Why "is it fully fixed?" has no honest answer — a small-server story

#devops #monitoring #sre #lessons

I run a side project on a 1GB free-tier VPS. Small box, a few services, nothing fancy.

Last week I spent a session hardening its infra. After each fix I asked the same thing: is it fully fixed now? Will this stop happening? The honest answer kept coming back no, and sometimes the fix itself caused the next problem.

Here is the incident that made me retire that question.

The incident: my monitoring almost killed a healthy server

The setup:

Main box: 1GB VPS, one API service.
Watchdog: a second box pings /health every 5 minutes. If it looks down, it alerts. If it stays down, it calls the cloud API to hard-reboot the main box.
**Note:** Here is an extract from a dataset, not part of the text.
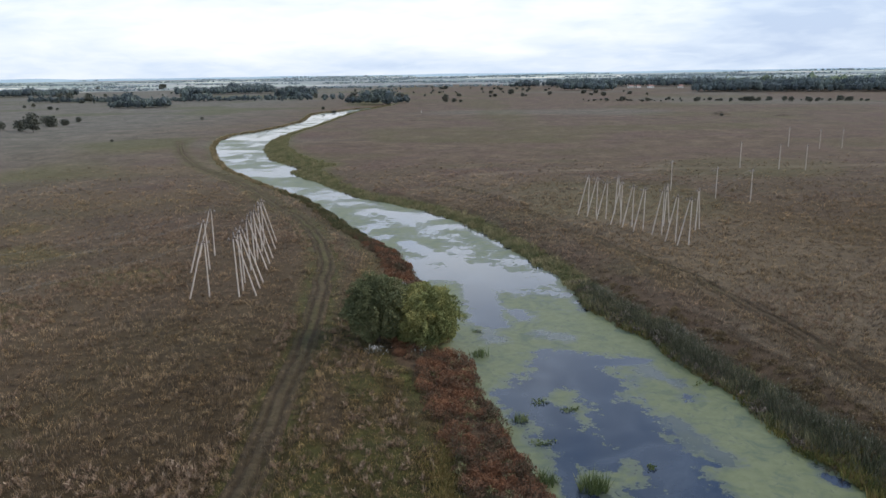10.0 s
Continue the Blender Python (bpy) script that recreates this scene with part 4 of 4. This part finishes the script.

Felt safe. Self-healing, even.

Then I ran an ffmpeg job on the main box. One core, so ffmpeg took the whole CPU. During that window, /health could not answer within the 10s timeout. The watchdog read "no response" as "dead." One more failed check and it would have rebooted a perfectly healthy production box.

The server never went down. A job I started made it slow, and the thing I built to protect it almost rebooted it.

Why "is it fully fixed?" has no honest yes

1. "Fixed" is a closed question; the system is open.
You can only defend against failures you have already seen. Every change adds new surface. "Will this never happen again" has no honest yes.

2. Small servers are tightly coupled.
One core, one gig. A heavy job starves everything else. No isolation, so "this part is safe" can quietly break the part next to it.

3. The fix is a variable too.
Monitoring is part of the system. This time it was the failure. Earlier in the same session, making an alert script executable turned it into a source of false alarms. Every change made to harden things added a new way to fail.

4. Confident answers are cheap.
"Done, safe" is easy to say before checking the blast radius, whether it comes from a tool, an AI agent, or me. The reason I kept asking "is it fixed?" was that part of me did not believe the yes. I was right not to.

What actually helps

Not guarantees. Detection and reversibility.

The watchdog fix was not "make it perfect." It was: stop trusting a single failed check. Retry a few times before declaring death.

code="000"
for i in 1 2 3; do
  code=$(curl -s -o /dev/null -w "%{http_code}" --max-time 10 "$URL")
  [ "$code" = "200" ] && break
  [ "$i" -lt 3 ] && sleep 10
done
# only "dead" if all three fail

A transient spike recovers within 30 seconds, so three misses in a row means it is really down. And heavy jobs do not run on the box they would starve.